Make an exact copy of the lines, leaving the pictures out.

**STORED ROWS:**

>> begin

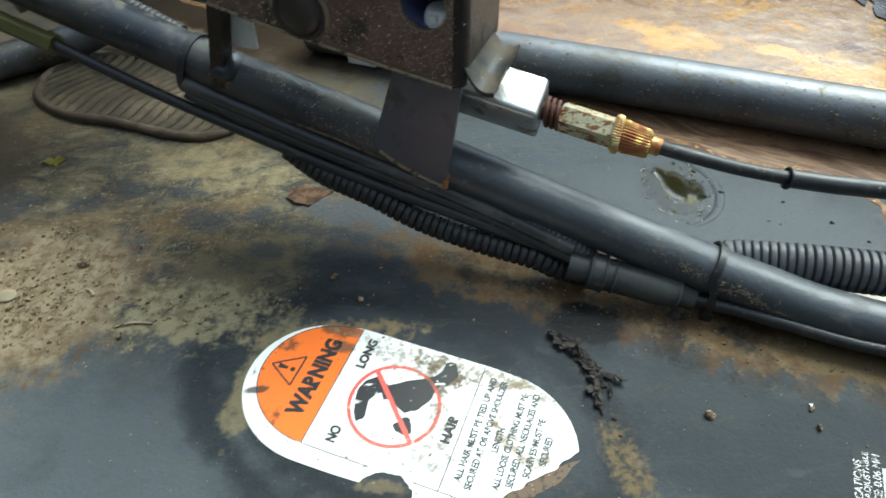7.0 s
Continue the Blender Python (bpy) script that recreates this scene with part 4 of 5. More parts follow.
wires = thing("wire_pair", (0.0, 0.078, 0.05), "pair of flat black wires strapped along the rail", "wire")
dusty_wire = material("dusty_wire", (0.030, 0.031, 0.033), 0.36, spec=0.5, layers=[(34, 8, 0.47, 0.66, (0.115, 0.108, 0.095), 0.7, (0.5, 0.5, 1)), (330, 6, 0.63, 0.70, (0.22, 0.19, 0.14), 0.9, ONE)], bump=[(200, 0.08)], rvar=0.1)
TWIN = [(-0.094, 0.1205, 0.0765), (-0.088, 0.1175, 0.0742), (-0.0569, 0.1040, 0.0661), (-0.0258, 0.0905, 0.0578), (0.0108, 0.0742, 0.0498), (0.0646, 0.0495, 0.0380), (0.1125, 0.0240, 0.0262)]
for k, (m_, r_) in enumerate(((dusty_wire, 0.0043), (black_plastic, 0.0032))):
    part("wire", rod([(x, y + 0.0012 - 0.0018 * k, z + 0.0012 - 0.0058 * k) for x, y, z in TWIN], r_, 14), m_, wires)
conn = thing("wire_connector", (0.14, 0.012, 0.012), "black shrink sleeve joining the wires to a thin cable", "connector")
CL = [Vector(p) for p in ((0.1105, 0.0225, 0.0190), (0.1385, 0.0130, 0.0165), (0.1653, 0.0030, 0.0135), (0.1735, -0.0004, 0.012))]
sleeve_mat = material("shrink_sleeve", (0.040, 0.043, 0.043), 0.5, spec=0.3, layers=[(40, 8, 0.45, 0.7, (0.06, 0.06, 0.052), 0.8, ONE), (200, 6, 0.6, 0.7, (0.13, 0.11, 0.07), 0.9, ONE)], bump=[(250, 0.2)])
part("boot_end", rod([CL[0], CL[0].lerp(CL[2], 0.20)], 0.0080, 18), sleeve_mat, conn)
part("collar", rod([CL[0].lerp(CL[2], 0.19), CL[0].lerp(CL[2], 0.34)], lambda q: 0.0102 - 0.0006 * (q < 0.001), 20, 0.001), sleeve_mat, conn)
for f in (0.20, 0.33, 0.42):
    part("ridge", ring_round(CL[0].lerp(CL[2], f), CL[2] - CL[0], 0.0101 - 0.001 * (f > 0.4), 0.0008, 24), sleeve_mat, conn)
part("sleeve", rod([CL[0].lerp(CL[2], 0.34), CL[2]], lambda q: 0.0090 if q < 0.034 else 0.0084, 18, 0.002), sleeve_mat, conn)
part("end_ring", ring_round(CL[2], CL[2] - CL[0], 0.0080, 0.0011, 24), sleeve_mat, conn)
part("neck", rod([CL[2], CL[3]], 0.0062, 16), sleeve_mat, conn)
part("lead", rod([CL[3], (0.2045, -0.0156, 0.0125), (0.242, -0.0335, 0.0115), (0.2672, -0.0445, 0.0125), (0.34, -0.078, 0.013)], 0.0036, 14), rubber, conn, "thin black cable")

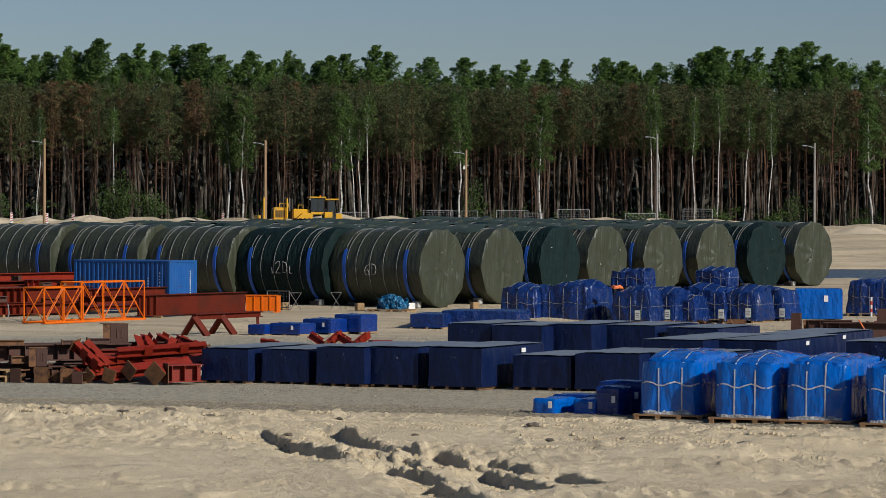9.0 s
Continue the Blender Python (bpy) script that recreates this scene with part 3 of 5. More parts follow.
def pine_meshes(seed, h, brown=False, low=0.5, n=1750, wide=1.0, dead=18):
    """A slender pine: bare trunk, dead twigs, and a crown of tufts at the ends of rising branches."""
    rng = np.random.RandomState(seed)
    pts = bent(h, 0.10, seed)
    bm = polytube(pts, [0.105 - 0.08 * i / 6 for i in range(7)], 6)
    C, S = [], []
    for i in range(dead):
        z = h * rng.uniform(0.28, low + 0.12)
        a = rng.uniform(0, 6.28)
        p = along(pts, z)
        ln = rng.uniform(0.5, 1.7) * wide
        add_tube(bm, p, p + Vector((math.cos(a) * ln, math.sin(a) * ln, rng.uniform(-0.1, 0.35) * ln)), 0.022, 0.008, 3, False)
    limbs = 30
    for i in range(limbs):
        u = i / (limbs - 1)
        z = h * (low + (0.97 - low) * u)
        a = i * 2.4 + rng.uniform(-0.5, 0.5)
        ln = wide * (1.75 * (1 - u) ** 0.55 + 0.35) * rng.uniform(0.5, 1.1) * (0.5 + 0.5 * min(1, u * 4))
        p = along(pts, z)
        tip = p + Vector((math.cos(a) * ln, math.sin(a) * ln, ln * rng.uniform(0.15, 0.7)))
        add_tube(bm, p, tip, 0.03 * (1.1 - u), 0.010, 4, False)
        for f in (0.45, 0.72, 1.0):
            k = max(8, int(n / limbs / 3))
            q = rng.randn(k, 3)
            q /= np.linalg.norm(q, axis=1)[:, None]
            c0 = np.array(p.lerp(tip, f)) + rng.randn(3) * 0.16
            C.append(c0 + q * (rng.rand(k, 1) ** 0.5) * rng.uniform(0.30, 0.52) * [1.0, 1.0, 0.75])
            S.append(rng.uniform(0.08, 0.19, k))
    trunk = to_mesh("trunk", bm, "pinebark", True)
    return trunk, cards("crown", np.concatenate(C), np.concatenate(S), "needles_brown" if brown else "needles", seed, slim=0.34)


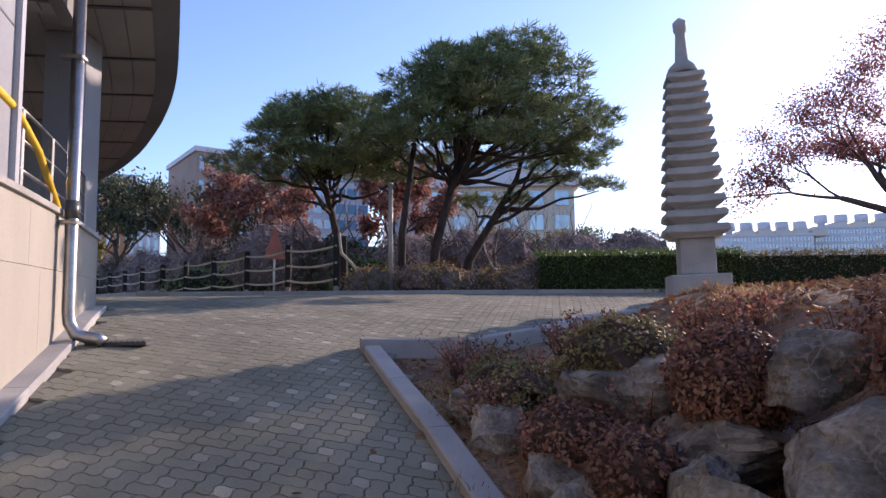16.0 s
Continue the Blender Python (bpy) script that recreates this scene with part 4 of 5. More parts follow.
# maple with thin red foliage
mx, my = 11.25, 25.5
maple = thing("maple_tree", "spreading maple with thin dull-red autumn leaves", "tree", at=(mx, my, 2.1))
r = random.Random(12)
tips = []
bm = bmesh.new()
tube([(0, 0, -0.4), (-0.05, 0, 0.6), (0.1, 0, 1.1)], [0.17, 0.13, 0.12], 10, into=bm)
for d in ((-1.0, 0.1, 0.55), (-0.5, 0.4, 0.8), (0.6, -0.1, 0.85), (1.0, 0.3, 0.55), (0.2, -0.5, 0.7), (-0.1, 0.1, 1.0), (0.9, -0.5, 0.6)):
    branching(bm, (0.05, 0, 1.0), d, 1.3, 0.065, 3, r, tips, 0.45, 0.05)
part("trunk", bm, M_BARK, maple)
g = np.random.default_rng(13)
T = np.array([tuple(p) for p, d in tips for _ in range(60)])
T += g.normal(0, 1, T.shape) * np.array([0.17, 0.17, 0.07])
part("crown", leaf_mesh("crown", T, g.normal(0, 1, T.shape) - np.array([0, 0, 0.5]), 0.042, 0.7, 0.25, 0.3, g), M_MAPLE, maple, kind="stuff")

# young forked sapling
sx, sy = 7.42, 13.55
sap = thing("sapling", "thin leafless forked sapling on the lawn", "tree", at=(sx, sy, soil(sx, sy)))
part("trunk", tube([(0, 0, -0.2), (0.02, 0, 0.5), (0.0, 0, 1.1)], [0.034, 0.03, 0.026], 8), M_BARK, sap)
r, tips, bm = random.Random(4), [], bmesh.new()
tube([(0, 0, 1.08), (-0.06, 0, 1.2), (-0.1, 0, 1.34)], [0.026, 0.022, 0.018], 6, into=bm)
tube([(0, 0, 1.08), (0.06, 0, 1.25), (0.03, 0, 1.7), (-0.02, 0, 2.1)], [0.03, 0.024, 0.017, 0.013], 6, into=bm)
for start, d, l in (((-0.02, 0, 2.1), (-0.35, 0, 1), 0.4), ((-0.02, 0, 2.1), (0.4, 0.1, 1), 0.45), ((0.03, 0, 1.75), (0.5, 0.1, 1), 0.35)):
    branching(bm, start, d, l, 0.011, 2, r, tips, 0.4, 0.25)
part("twig_mass", bm, M_BARK, sap, kind="stuff")


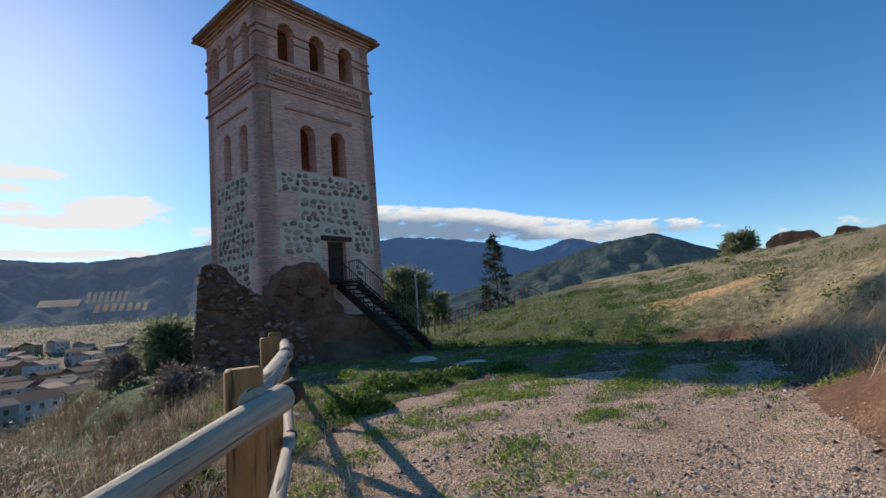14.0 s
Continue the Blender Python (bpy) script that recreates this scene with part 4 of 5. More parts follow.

>> end

**FINISHED TASK:**
7.0 s
Continue the Blender Python (bpy) script that recreates this scene with part 4 of 5. More parts follow.
wires = thing("wire_pair", (0.0, 0.078, 0.05), "pair of flat black wires strapped along the rail", "wire")
dusty_wire = material("dusty_wire", (0.030, 0.031, 0.033), 0.36, spec=0.5, layers=[(34, 8, 0.47, 0.66, (0.115, 0.108, 0.095), 0.7, (0.5, 0.5, 1)), (330, 6, 0.63, 0.70, (0.22, 0.19, 0.14), 0.9, ONE)], bump=[(200, 0.08)], rvar=0.1)
TWIN = [(-0.094, 0.1205, 0.0765), (-0.088, 0.1175, 0.0742), (-0.0569, 0.1040, 0.0661), (-0.0258, 0.0905, 0.0578), (0.0108, 0.0742, 0.0498), (0.0646, 0.0495, 0.0380), (0.1125, 0.0240, 0.0262)]
for k, (m_, r_) in enumerate(((dusty_wire, 0.0043), (black_plastic, 0.0032))):
    part("wire", rod([(x, y + 0.0012 - 0.0018 * k, z + 0.0012 - 0.0058 * k) for x, y, z in TWIN], r_, 14), m_, wires)
conn = thing("wire_connector", (0.14, 0.012, 0.012), "black shrink sleeve joining the wires to a thin cable", "connector")
CL = [Vector(p) for p in ((0.1105, 0.0225, 0.0190), (0.1385, 0.0130, 0.0165), (0.1653, 0.0030, 0.0135), (0.1735, -0.0004, 0.012))]
sleeve_mat = material("shrink_sleeve", (0.040, 0.043, 0.043), 0.5, spec=0.3, layers=[(40, 8, 0.45, 0.7, (0.06, 0.06, 0.052), 0.8, ONE), (200, 6, 0.6, 0.7, (0.13, 0.11, 0.07), 0.9, ONE)], bump=[(250, 0.2)])
part("boot_end", rod([CL[0], CL[0].lerp(CL[2], 0.20)], 0.0080, 18), sleeve_mat, conn)
part("collar", rod([CL[0].lerp(CL[2], 0.19), CL[0].lerp(CL[2], 0.34)], lambda q: 0.0102 - 0.0006 * (q < 0.001), 20, 0.001), sleeve_mat, conn)
for f in (0.20, 0.33, 0.42):
    part("ridge", ring_round(CL[0].lerp(CL[2], f), CL[2] - CL[0], 0.0101 - 0.001 * (f > 0.4), 0.0008, 24), sleeve_mat, conn)
part("sleeve", rod([CL[0].lerp(CL[2], 0.34), CL[2]], lambda q: 0.0090 if q < 0.034 else 0.0084, 18, 0.002), sleeve_mat, conn)
part("end_ring", ring_round(CL[2], CL[2] - CL[0], 0.0080, 0.0011, 24), sleeve_mat, conn)
part("neck", rod([CL[2], CL[3]], 0.0062, 16), sleeve_mat, conn)
part("lead", rod([CL[3], (0.2045, -0.0156, 0.0125), (0.242, -0.0335, 0.0115), (0.2672, -0.0445, 0.0125), (0.34, -0.078, 0.013)], 0.0036, 14), rubber, conn, "thin black cable")

9.0 s
Continue the Blender Python (bpy) script that recreates this scene with part 3 of 5. More parts follow.
def pine_meshes(seed, h, brown=False, low=0.5, n=1750, wide=1.0, dead=18):
    """A slender pine: bare trunk, dead twigs, and a crown of tufts at the ends of rising branches."""
    rng = np.random.RandomState(seed)
    pts = bent(h, 0.10, seed)
    bm = polytube(pts, [0.105 - 0.08 * i / 6 for i in range(7)], 6)
    C, S = [], []
    for i in range(dead):
        z = h * rng.uniform(0.28, low + 0.12)
        a = rng.uniform(0, 6.28)
        p = along(pts, z)
        ln = rng.uniform(0.5, 1.7) * wide
        add_tube(bm, p, p + Vector((math.cos(a) * ln, math.sin(a) * ln, rng.uniform(-0.1, 0.35) * ln)), 0.022, 0.008, 3, False)
    limbs = 30
    for i in range(limbs):
        u = i / (limbs - 1)
        z = h * (low + (0.97 - low) * u)
        a = i * 2.4 + rng.uniform(-0.5, 0.5)
        ln = wide * (1.75 * (1 - u) ** 0.55 + 0.35) * rng.uniform(0.5, 1.1) * (0.5 + 0.5 * min(1, u * 4))
        p = along(pts, z)
        tip = p + Vector((math.cos(a) * ln, math.sin(a) * ln, ln * rng.uniform(0.15, 0.7)))
        add_tube(bm, p, tip, 0.03 * (1.1 - u), 0.010, 4, False)
        for f in (0.45, 0.72, 1.0):
            k = max(8, int(n / limbs / 3))
            q = rng.randn(k, 3)
            q /= np.linalg.norm(q, axis=1)[:, None]
            c0 = np.array(p.lerp(tip, f)) + rng.randn(3) * 0.16
            C.append(c0 + q * (rng.rand(k, 1) ** 0.5) * rng.uniform(0.30, 0.52) * [1.0, 1.0, 0.75])
            S.append(rng.uniform(0.08, 0.19, k))
    trunk = to_mesh("trunk", bm, "pinebark", True)
    return trunk, cards("crown", np.concatenate(C), np.concatenate(S), "needles_brown" if brown else "needles", seed, slim=0.34)


16.0 s
Continue the Blender Python (bpy) script that recreates this scene with part 4 of 5. More parts follow.
# maple with thin red foliage
mx, my = 11.25, 25.5
maple = thing("maple_tree", "spreading maple with thin dull-red autumn leaves", "tree", at=(mx, my, 2.1))
r = random.Random(12)
tips = []
bm = bmesh.new()
tube([(0, 0, -0.4), (-0.05, 0, 0.6), (0.1, 0, 1.1)], [0.17, 0.13, 0.12], 10, into=bm)
for d in ((-1.0, 0.1, 0.55), (-0.5, 0.4, 0.8), (0.6, -0.1, 0.85), (1.0, 0.3, 0.55), (0.2, -0.5, 0.7), (-0.1, 0.1, 1.0), (0.9, -0.5, 0.6)):
    branching(bm, (0.05, 0, 1.0), d, 1.3, 0.065, 3, r, tips, 0.45, 0.05)
part("trunk", bm, M_BARK, maple)
g = np.random.default_rng(13)
T = np.array([tuple(p) for p, d in tips for _ in range(60)])
T += g.normal(0, 1, T.shape) * np.array([0.17, 0.17, 0.07])
part("crown", leaf_mesh("crown", T, g.normal(0, 1, T.shape) - np.array([0, 0, 0.5]), 0.042, 0.7, 0.25, 0.3, g), M_MAPLE, maple, kind="stuff")

# young forked sapling
sx, sy = 7.42, 13.55
sap = thing("sapling", "thin leafless forked sapling on the lawn", "tree", at=(sx, sy, soil(sx, sy)))
part("trunk", tube([(0, 0, -0.2), (0.02, 0, 0.5), (0.0, 0, 1.1)], [0.034, 0.03, 0.026], 8), M_BARK, sap)
r, tips, bm = random.Random(4), [], bmesh.new()
tube([(0, 0, 1.08), (-0.06, 0, 1.2), (-0.1, 0, 1.34)], [0.026, 0.022, 0.018], 6, into=bm)
tube([(0, 0, 1.08), (0.06, 0, 1.25), (0.03, 0, 1.7), (-0.02, 0, 2.1)], [0.03, 0.024, 0.017, 0.013], 6, into=bm)
for start, d, l in (((-0.02, 0, 2.1), (-0.35, 0, 1), 0.4), ((-0.02, 0, 2.1), (0.4, 0.1, 1), 0.45), ((0.03, 0, 1.75), (0.5, 0.1, 1), 0.35)):
    branching(bm, start, d, l, 0.011, 2, r, tips, 0.4, 0.25)
part("twig_mass", bm, M_BARK, sap, kind="stuff")


14.0 s
Continue the Blender Python (bpy) script that recreates this scene with part 4 of 5. More parts follow.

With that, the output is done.